» **Problem**: Look through the lines below and extract each one that contains "Euler".

» **Data segment**:

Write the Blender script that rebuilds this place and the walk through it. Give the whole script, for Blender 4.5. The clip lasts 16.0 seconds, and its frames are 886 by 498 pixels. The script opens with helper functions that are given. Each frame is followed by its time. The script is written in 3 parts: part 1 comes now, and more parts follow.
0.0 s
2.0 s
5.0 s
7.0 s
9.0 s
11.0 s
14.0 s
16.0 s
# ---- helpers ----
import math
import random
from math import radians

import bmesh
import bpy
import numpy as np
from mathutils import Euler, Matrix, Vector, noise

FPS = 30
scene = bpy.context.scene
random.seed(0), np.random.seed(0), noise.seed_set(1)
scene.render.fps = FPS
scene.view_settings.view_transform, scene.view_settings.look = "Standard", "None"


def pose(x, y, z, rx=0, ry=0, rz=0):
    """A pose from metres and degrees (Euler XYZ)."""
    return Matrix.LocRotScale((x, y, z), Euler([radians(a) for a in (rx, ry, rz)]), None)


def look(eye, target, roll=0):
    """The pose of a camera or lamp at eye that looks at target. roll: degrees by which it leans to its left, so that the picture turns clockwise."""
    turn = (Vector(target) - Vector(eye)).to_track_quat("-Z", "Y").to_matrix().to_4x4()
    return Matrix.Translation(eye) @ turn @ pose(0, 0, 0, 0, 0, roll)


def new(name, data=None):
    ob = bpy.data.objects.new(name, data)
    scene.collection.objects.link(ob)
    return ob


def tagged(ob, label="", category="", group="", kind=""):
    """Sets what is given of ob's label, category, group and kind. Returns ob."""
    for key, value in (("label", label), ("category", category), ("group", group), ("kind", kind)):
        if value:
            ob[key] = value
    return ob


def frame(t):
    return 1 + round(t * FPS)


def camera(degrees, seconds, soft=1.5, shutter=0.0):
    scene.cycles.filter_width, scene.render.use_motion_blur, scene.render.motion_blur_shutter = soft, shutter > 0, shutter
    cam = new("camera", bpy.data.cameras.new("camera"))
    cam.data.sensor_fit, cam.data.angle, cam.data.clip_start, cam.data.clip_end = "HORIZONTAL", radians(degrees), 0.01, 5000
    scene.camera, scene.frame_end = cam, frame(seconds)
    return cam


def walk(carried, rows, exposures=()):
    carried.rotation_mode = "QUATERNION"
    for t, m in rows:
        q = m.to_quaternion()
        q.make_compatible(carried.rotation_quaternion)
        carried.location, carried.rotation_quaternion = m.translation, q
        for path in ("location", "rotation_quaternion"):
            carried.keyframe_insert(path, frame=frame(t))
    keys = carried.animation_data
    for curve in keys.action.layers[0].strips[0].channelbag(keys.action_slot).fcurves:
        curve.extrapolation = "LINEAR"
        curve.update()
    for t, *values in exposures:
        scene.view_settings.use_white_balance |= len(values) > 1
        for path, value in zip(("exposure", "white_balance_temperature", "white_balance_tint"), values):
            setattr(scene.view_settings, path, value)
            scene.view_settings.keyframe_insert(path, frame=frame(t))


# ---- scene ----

» **Correct output**:
from mathutils import Euler, Matrix, Vector, noise
    """A pose from metres and degrees (Euler XYZ)."""
    return Matrix.LocRotScale((x, y, z), Euler([radians(a) for a in (rx, ry, rz)]), None)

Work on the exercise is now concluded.